— YOUR OBJECTIVE —
Both the line containing "carried.keyframe_insert(path, frame=frame(t))" and the line containing "scene.view_settings.keyframe_insert(path, frame=frame(t))" are to be reproduced exactly, along with every line between them, and nothing more.

▼

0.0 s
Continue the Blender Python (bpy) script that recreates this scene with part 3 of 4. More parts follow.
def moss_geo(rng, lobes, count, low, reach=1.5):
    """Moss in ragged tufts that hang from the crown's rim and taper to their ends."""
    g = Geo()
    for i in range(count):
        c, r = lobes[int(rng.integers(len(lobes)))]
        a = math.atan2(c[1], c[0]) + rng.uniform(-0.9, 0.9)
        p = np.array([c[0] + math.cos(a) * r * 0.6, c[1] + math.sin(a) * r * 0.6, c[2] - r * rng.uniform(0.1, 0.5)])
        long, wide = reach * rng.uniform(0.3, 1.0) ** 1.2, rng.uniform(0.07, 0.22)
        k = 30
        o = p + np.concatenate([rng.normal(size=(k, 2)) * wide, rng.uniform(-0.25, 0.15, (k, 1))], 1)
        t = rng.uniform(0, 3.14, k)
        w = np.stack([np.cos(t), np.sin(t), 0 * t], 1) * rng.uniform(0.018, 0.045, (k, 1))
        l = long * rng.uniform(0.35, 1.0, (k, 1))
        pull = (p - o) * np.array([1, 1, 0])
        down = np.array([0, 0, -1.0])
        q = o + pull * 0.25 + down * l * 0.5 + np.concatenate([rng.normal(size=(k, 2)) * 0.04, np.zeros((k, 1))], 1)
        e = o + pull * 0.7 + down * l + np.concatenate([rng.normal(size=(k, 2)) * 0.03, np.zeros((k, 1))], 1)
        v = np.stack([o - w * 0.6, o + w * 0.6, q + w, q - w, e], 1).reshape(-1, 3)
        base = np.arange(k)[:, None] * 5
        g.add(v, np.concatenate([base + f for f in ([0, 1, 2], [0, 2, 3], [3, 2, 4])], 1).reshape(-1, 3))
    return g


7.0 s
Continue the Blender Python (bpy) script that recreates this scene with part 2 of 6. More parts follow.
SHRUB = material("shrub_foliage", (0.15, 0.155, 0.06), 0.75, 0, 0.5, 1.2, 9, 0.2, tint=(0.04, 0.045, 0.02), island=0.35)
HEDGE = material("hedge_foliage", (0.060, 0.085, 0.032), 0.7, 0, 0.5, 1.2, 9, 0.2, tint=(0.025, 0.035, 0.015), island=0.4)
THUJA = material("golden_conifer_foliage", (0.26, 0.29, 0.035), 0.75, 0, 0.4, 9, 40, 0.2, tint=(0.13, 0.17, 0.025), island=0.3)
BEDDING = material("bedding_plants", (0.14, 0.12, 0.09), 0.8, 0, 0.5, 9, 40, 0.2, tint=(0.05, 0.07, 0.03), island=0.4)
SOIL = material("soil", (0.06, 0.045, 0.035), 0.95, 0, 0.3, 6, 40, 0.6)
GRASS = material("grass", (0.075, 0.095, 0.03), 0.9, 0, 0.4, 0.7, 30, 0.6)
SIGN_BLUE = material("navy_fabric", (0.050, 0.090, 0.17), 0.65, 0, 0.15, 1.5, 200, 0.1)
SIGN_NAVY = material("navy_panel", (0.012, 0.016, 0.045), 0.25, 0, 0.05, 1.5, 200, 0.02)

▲
▼

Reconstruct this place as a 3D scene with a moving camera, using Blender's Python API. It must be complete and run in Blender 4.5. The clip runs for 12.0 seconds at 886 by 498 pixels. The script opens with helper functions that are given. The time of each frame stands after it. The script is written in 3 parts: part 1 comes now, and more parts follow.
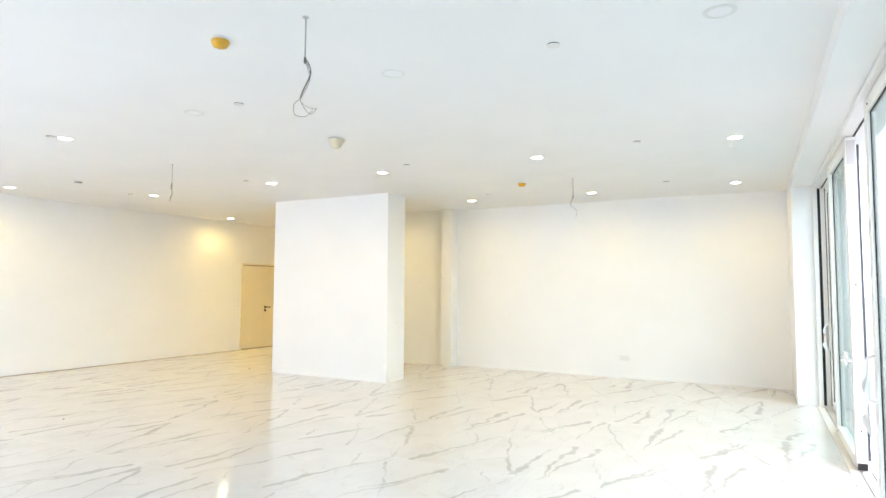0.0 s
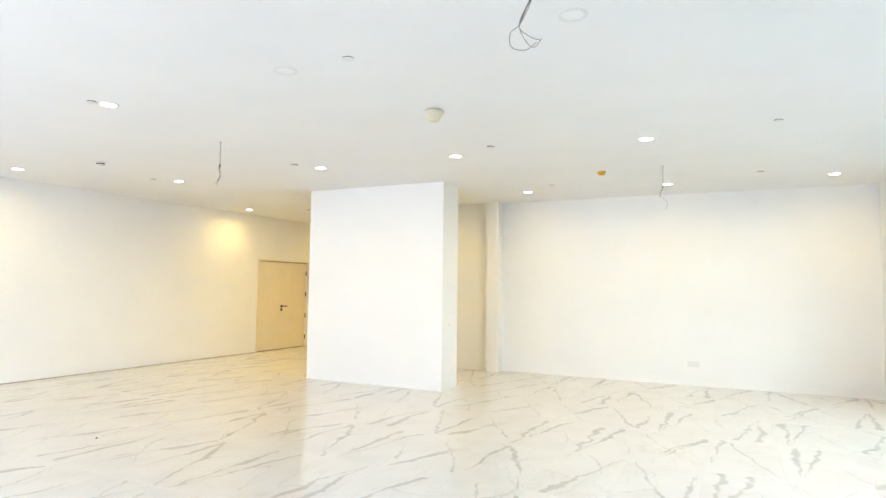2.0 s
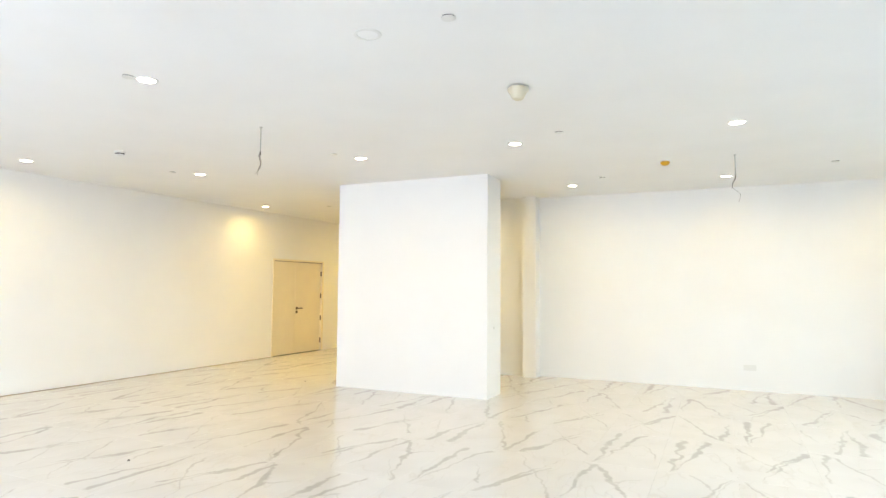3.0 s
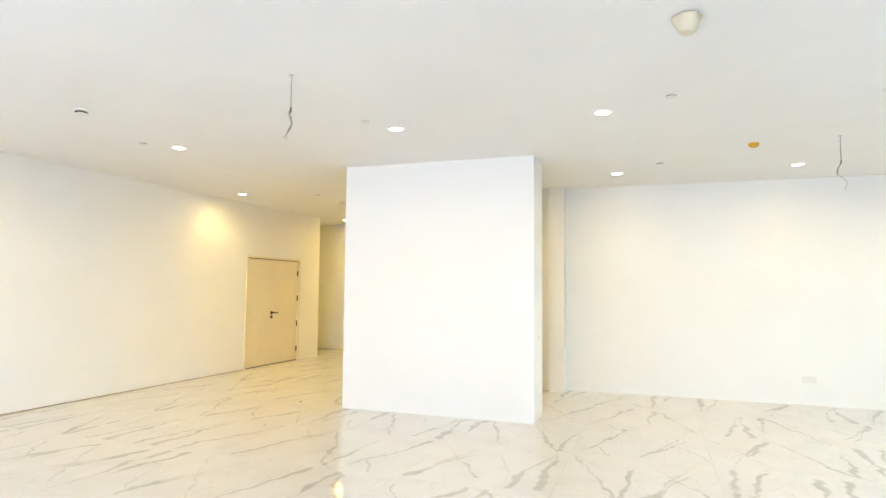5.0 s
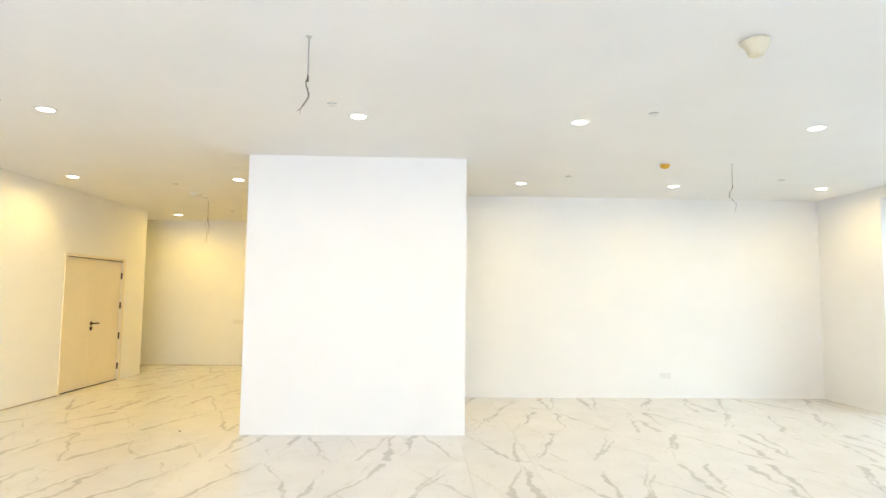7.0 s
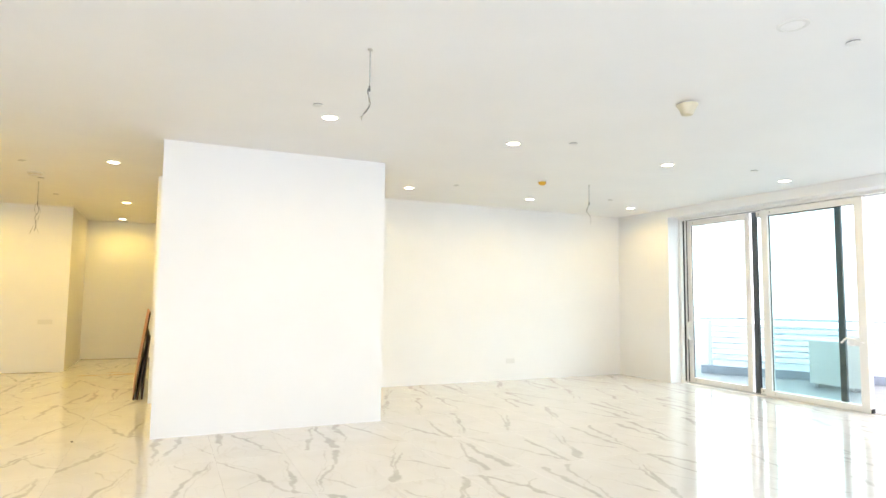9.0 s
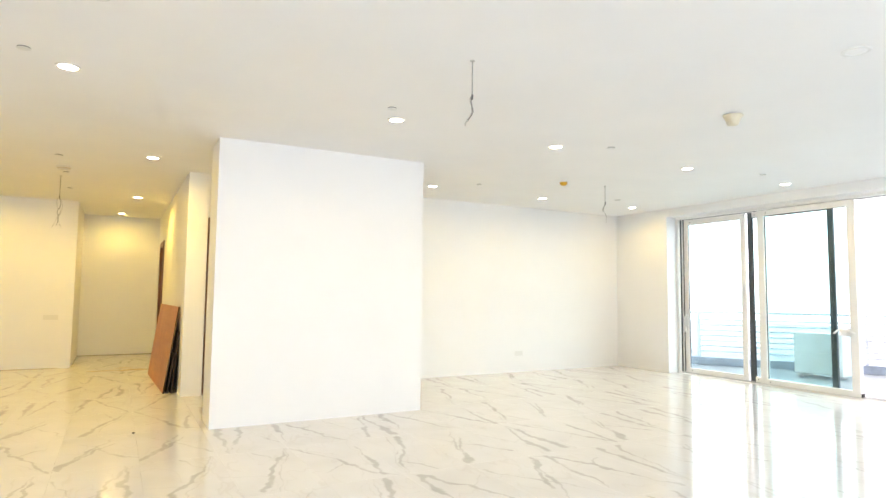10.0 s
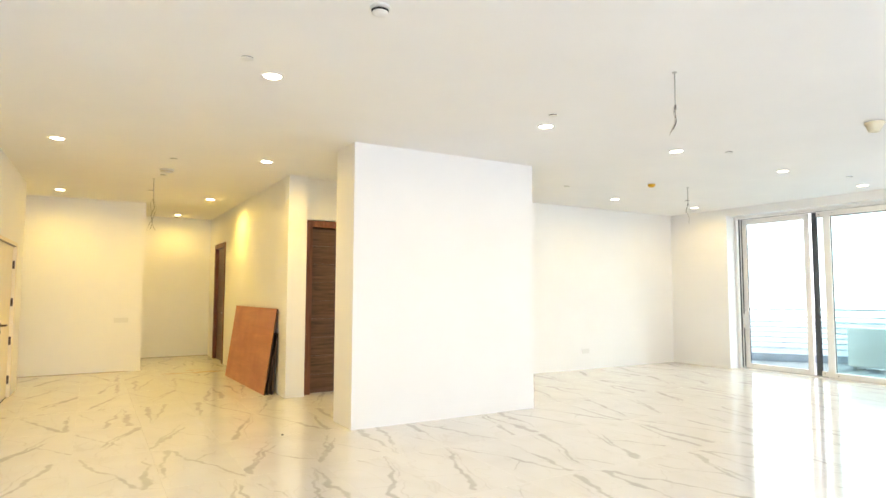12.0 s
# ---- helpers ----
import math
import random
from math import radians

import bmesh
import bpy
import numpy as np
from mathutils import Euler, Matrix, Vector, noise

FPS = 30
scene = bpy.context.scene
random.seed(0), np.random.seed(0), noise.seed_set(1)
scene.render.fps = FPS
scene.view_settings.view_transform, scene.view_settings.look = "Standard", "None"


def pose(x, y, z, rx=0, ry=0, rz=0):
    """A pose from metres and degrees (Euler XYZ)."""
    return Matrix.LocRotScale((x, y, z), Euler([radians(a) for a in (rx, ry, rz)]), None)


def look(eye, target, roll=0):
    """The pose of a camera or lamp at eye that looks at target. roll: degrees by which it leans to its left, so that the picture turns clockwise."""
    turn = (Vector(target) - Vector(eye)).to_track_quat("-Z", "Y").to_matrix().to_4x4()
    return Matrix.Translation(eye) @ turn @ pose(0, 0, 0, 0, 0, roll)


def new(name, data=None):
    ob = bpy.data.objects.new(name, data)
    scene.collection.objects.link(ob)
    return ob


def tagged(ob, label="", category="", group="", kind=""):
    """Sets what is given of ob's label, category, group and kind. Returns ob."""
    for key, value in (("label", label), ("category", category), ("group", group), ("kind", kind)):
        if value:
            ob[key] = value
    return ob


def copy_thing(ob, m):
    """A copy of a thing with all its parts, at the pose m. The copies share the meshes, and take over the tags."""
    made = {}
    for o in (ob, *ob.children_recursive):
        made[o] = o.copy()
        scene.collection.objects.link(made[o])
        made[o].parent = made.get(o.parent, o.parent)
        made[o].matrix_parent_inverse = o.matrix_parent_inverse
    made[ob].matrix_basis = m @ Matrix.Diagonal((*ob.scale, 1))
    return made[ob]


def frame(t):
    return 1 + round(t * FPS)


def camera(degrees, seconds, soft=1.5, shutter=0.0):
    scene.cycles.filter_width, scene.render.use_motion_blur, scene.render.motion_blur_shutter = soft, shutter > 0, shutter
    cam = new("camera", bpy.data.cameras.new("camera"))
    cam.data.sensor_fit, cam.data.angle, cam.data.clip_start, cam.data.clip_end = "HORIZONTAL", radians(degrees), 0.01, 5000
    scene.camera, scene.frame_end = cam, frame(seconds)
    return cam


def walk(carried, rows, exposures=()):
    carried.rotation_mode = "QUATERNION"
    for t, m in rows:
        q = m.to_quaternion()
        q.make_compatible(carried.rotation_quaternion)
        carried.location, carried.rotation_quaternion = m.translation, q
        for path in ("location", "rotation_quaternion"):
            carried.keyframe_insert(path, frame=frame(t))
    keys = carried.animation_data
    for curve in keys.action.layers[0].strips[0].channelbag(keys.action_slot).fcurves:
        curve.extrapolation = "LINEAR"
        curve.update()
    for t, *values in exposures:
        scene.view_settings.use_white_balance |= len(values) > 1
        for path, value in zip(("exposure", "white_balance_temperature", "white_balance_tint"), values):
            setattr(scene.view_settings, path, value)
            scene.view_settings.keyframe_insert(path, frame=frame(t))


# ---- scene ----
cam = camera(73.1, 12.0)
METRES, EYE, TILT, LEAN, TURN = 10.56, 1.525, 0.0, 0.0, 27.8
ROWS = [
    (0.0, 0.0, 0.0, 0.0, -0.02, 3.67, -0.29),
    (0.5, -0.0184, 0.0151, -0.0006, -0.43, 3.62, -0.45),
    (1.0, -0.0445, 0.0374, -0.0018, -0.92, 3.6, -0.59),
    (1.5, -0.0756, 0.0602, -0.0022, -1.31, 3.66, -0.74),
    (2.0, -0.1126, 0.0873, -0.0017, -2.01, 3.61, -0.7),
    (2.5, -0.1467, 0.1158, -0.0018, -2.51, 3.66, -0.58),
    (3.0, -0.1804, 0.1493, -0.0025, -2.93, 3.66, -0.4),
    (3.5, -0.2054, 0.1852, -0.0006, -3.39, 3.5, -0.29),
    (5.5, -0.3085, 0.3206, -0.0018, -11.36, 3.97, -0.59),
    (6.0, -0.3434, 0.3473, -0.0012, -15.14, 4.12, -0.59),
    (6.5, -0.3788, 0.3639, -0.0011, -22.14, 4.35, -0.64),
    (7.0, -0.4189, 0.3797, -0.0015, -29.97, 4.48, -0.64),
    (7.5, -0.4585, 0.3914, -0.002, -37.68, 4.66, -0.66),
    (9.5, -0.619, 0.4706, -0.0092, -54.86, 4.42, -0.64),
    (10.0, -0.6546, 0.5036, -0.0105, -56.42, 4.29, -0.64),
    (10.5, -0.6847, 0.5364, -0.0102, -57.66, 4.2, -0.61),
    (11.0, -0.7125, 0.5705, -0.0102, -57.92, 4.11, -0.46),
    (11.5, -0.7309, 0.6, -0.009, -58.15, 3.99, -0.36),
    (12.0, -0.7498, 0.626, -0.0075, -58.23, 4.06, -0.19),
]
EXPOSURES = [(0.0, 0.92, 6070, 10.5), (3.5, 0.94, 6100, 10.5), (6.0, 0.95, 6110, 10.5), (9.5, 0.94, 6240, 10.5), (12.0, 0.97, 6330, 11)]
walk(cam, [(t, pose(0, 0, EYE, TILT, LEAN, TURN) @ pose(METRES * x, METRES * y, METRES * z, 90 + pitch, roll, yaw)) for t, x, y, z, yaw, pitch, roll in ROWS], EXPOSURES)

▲

— RESPONSE TO THIS EXERCISE —
            carried.keyframe_insert(path, frame=frame(t))
    keys = carried.animation_data
    for curve in keys.action.layers[0].strips[0].channelbag(keys.action_slot).fcurves:
        curve.extrapolation = "LINEAR"
        curve.update()
    for t, *values in exposures:
        scene.view_settings.use_white_balance |= len(values) > 1
        for path, value in zip(("exposure", "white_balance_temperature", "white_balance_tint"), values):
            setattr(scene.view_settings, path, value)
            scene.view_settings.keyframe_insert(path, frame=frame(t))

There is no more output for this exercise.